#### Task objective:
Work through the data below and give the number of lines holding "Blender", nothing more.

#### Data in this exercise:
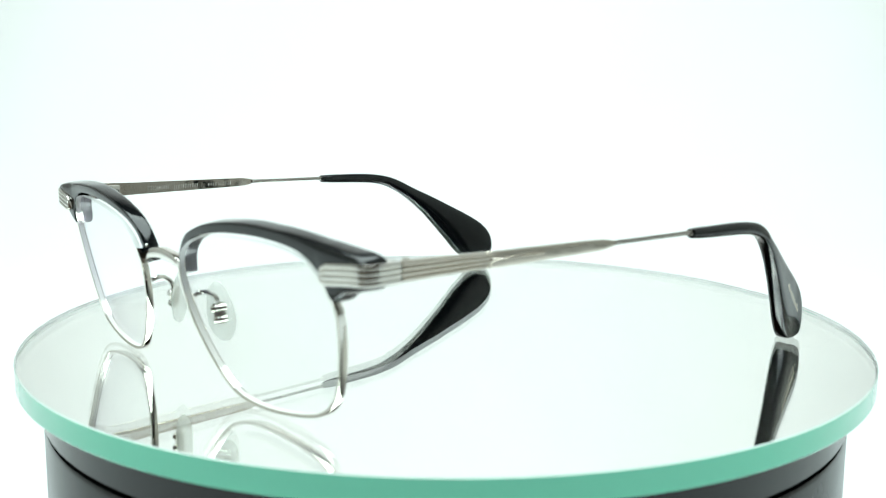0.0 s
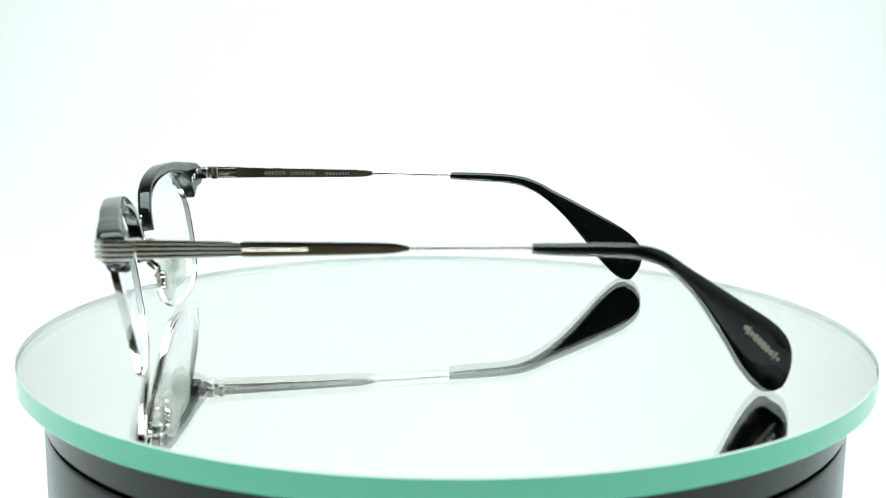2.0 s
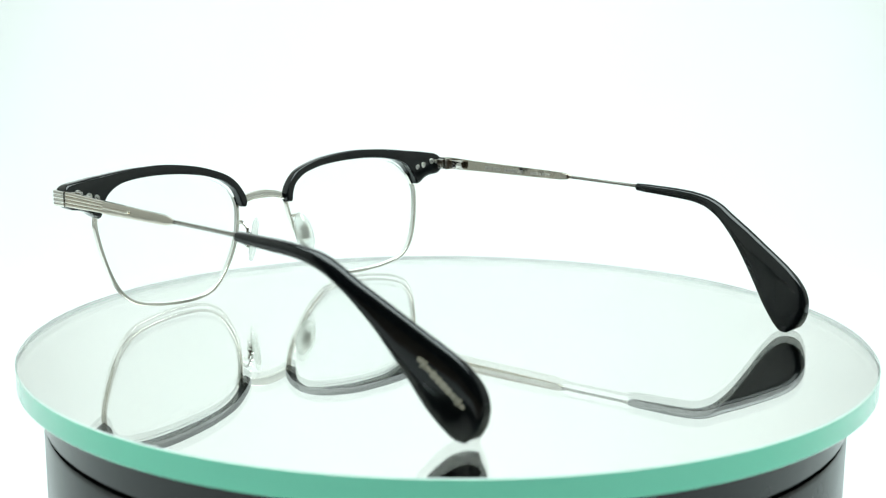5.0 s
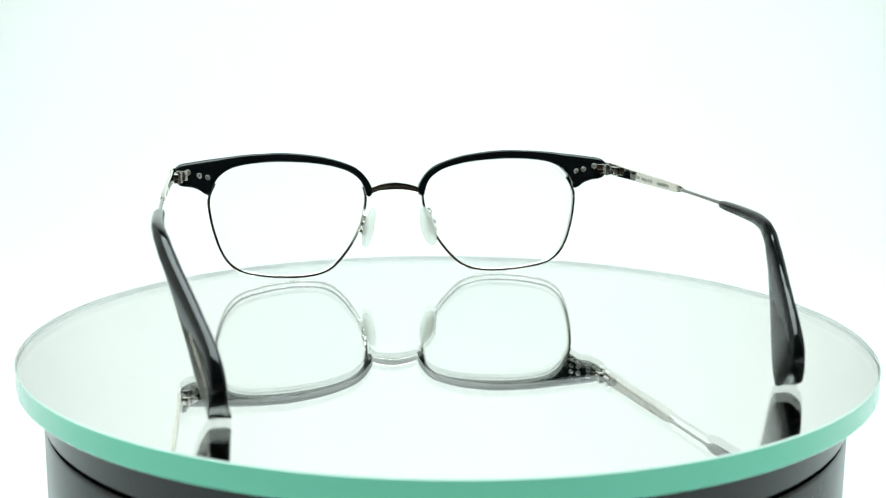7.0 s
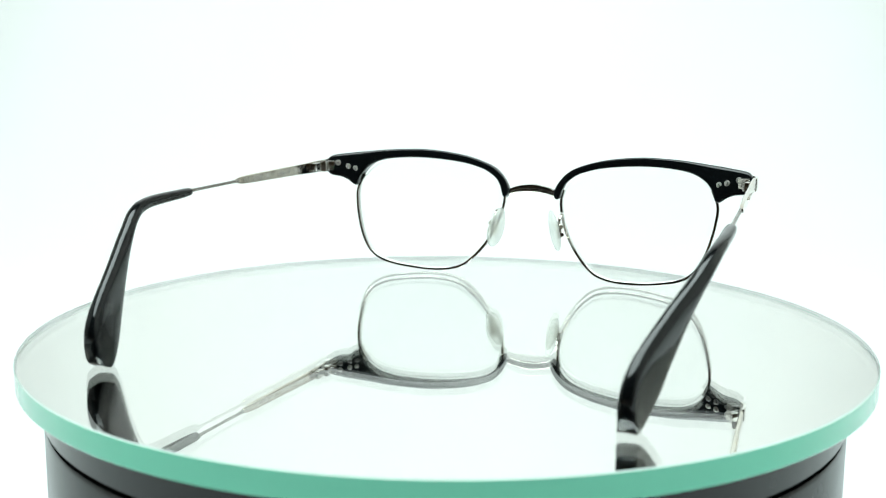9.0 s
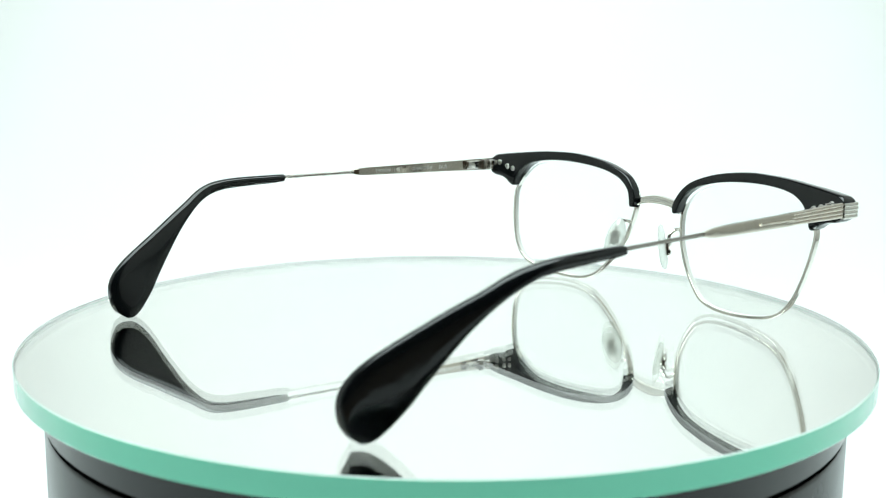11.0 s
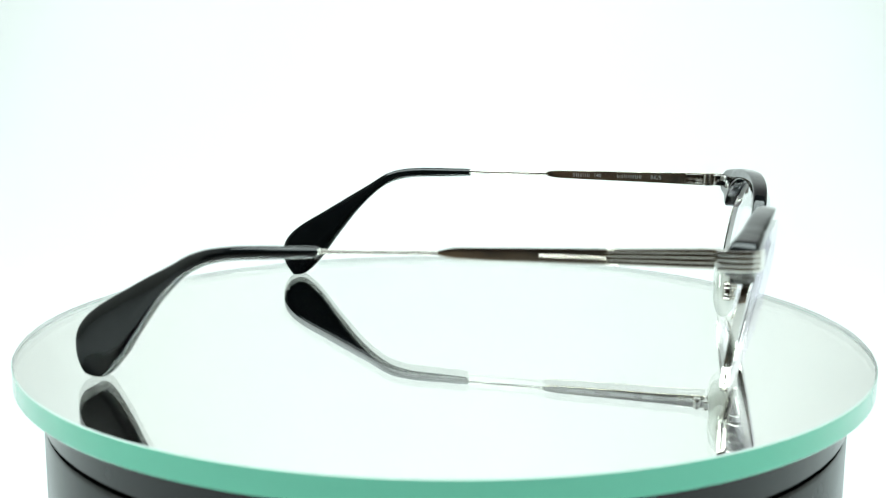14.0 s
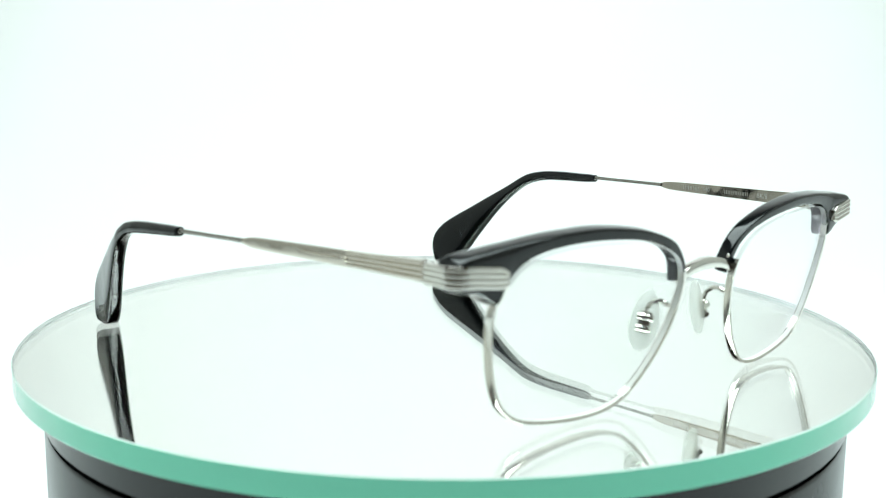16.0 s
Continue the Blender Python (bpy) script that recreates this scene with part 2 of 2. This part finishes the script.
def build_rim(glasses, s):
    # the wire runs below the brow, from its outer flange to its inner end
    mid = spline(LENS[-1:] + LENS[:16] + [(10.1, 28.6)], 6)
    n = len(mid)
    rings = []
    for i, q in enumerate(mid):
        way = mid[min(i + 1, n - 1)] - mid[max(i - 1, 0)]
        out = np.array((-way[1], way[0])) / np.linalg.norm(way)
        if np.dot(out, q - np.array((34.5, 20.0))) < 0:
            out = -out
        y = rake(q[0], q[1])
        ring = []
        for dy, r in ((-0.55, -0.4), (-0.6, -0.36), (-0.6, 0.33), (-0.55, 0.38), (-0.45, 0.4), (0.85, 0.4), (0.99, 0.36), (1.02, 0.32), (1.02, -0.3), (0.98, -0.37)):
            p = q + out * r
            ring.append((s * p[0], y + dy, p[1]))
        rings.append(ring)
    part("eyewire", loft(rings), SILVER, glasses, "thin polished silver eyewire", crease=18)
    bm = bmesh.new()
    edge = lens_outline(4, -0.46)
    c = np.array((34.5, 20.0))
    for side in (-0.35, 0.85):
        loops = []
        for f in (1.0, 0.8, 0.6, 0.4, 0.2):
            loop = []
            for q in edge:
                p = c + (q - c) * f
                loop.append(bm.verts.new(Vector((s * p[0], rake(p[0], p[1]) + side + 1.4 * (1 - f * f), p[1])) * MM))
            loops.append(loop)
        heart = bm.verts.new(Vector((s * c[0], rake(*c) + side + 1.4, c[1])) * MM)
        m = len(edge)
        for a, b in zip(loops, loops[1:]):
            for j in range(m):
                bm.faces.new((a[j], a[(j + 1) % m], b[(j + 1) % m], b[j]))
        for j in range(m):
            bm.faces.new((loops[-1][j], loops[-1][(j + 1) % m], heart))
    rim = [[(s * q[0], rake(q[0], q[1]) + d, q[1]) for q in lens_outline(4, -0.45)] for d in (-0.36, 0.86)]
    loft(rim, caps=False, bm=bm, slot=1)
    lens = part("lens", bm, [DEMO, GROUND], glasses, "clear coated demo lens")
    lens.visible_shadow = False


def build_brow(glasses, s):
    top = [(69.2, 36.2), (67.6, 37.5), (64.2, 38.1), (61.8, 38.4), (59.5, 38.7), (57.5, 38.9), (55.5, 39.1), (52, 39.5), (47.5, 39.9), (42.8, 40.1),
           (36.4, 40.2), (30, 39.7), (23.4, 38.7), (18.1, 37.3), (13.5, 35.5), (10.9, 33.6), (9.2, 31.6), (7.9, 29.3), (7.5, 27.3), (8.0, 25.9)]
    low = [(68.8, 31.9), (67.2, 30.9), (64.2, 30.4), (62, 29.5), (60.2, 28.2), (58.7, 28.0), (57.6, 31.0), (55.2, 34.0), (51.2, 36.1), (45.2, 37.1),
           (38, 37.4), (30, 37.0), (23.5, 36.2), (19, 35.2), (15.5, 34.0), (13.2, 32.6), (11.5, 31.1), (10.5, 29.4), (9.9, 27.6), (9.5, 25.9)]
    a, b = spline(top, 5), spline(low, 5)
    n = len(a)
    rings = []
    for i in range(n):
        u = i / (n - 1)
        end = min(1.0, 0.55 + 0.45 * min(i, n - 1 - i) / 2.0) if min(i, n - 1 - i) < 2 else 1.0
        mid, half = (a[i] + b[i]) / 2, (a[i] - b[i]) / 2 * end
        deep = (5.7 - 2.5 * min(1.0, u * 1.25)) * (0.75 + 0.25 * end)
        ring = []
        for k in range(28):
            w = 2 * math.pi * (k + 0.5) / 28
            cx, cz = math.cos(w), math.sin(w)
            px, pz = math.copysign(abs(cx) ** 0.3, cx), math.copysign(abs(cz) ** 0.3, cz)
            q = mid + half * pz
            y = bow(q[0]) + 0.16 * (q[1] - 33) + (0.5 + 0.5 * px) * deep - (0.5 if u > 0.5 else u)
            # the front edge of the top is shaved down
            drop = 0.5 * max(0.0, px) * max(0.0, pz)
            ring.append((s * q[0], y, q[1] - drop))
        rings.append(ring)
    brow = part("brow_bar", loft(rings), ACETATE, glasses, "glossy black acetate brow bar")
    for x, z in ((65.3, 35.1), (61.9, 33.95), (59.5, 33.3)):
        bm = bmesh.new()
        y = bow(x) + 0.16 * (z - 33)
        dome = [(0.95, 0.3), (0.95, -0.12), (0.9, -0.24), (0.76, -0.3), (0.36, -0.34), (0.12, -0.35)]
        loft([[(s * x + r * math.cos(w), y + d, z + r * math.sin(w)) for w in (2 * math.pi * k / 16 for k in range(16))] for r, d in dome], bm=bm)
        # the slot across its head: a near-black bar in place of its shade
        plain = set(bm.faces)
        block(bm, (s * x, y - 0.34, z), (1.1, 0.06, 0.2), Matrix.Rotation(radians(25 * x), 4, "Y"), 0.02)
        for f in set(bm.faces) - plain:
            f.material_index = 1
        part("rivet", bm, [SATIN, RECESS_SHADE], brow, "small slotted silver rivet")
    bm = bmesh.new()
    pin(bm, (s * 8.6, bow(8) + 1.6, 29.2), (-s, 0.1, 0.2), 0.45, 1.2)
    part("dowel", bm, SILVER, brow, "tiny silver dowel")


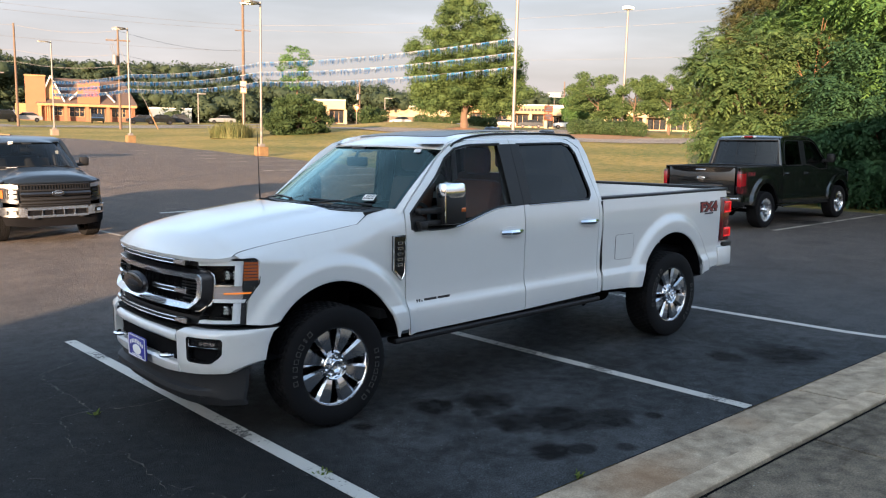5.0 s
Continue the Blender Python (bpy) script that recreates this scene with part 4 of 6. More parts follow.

#### Output below:
2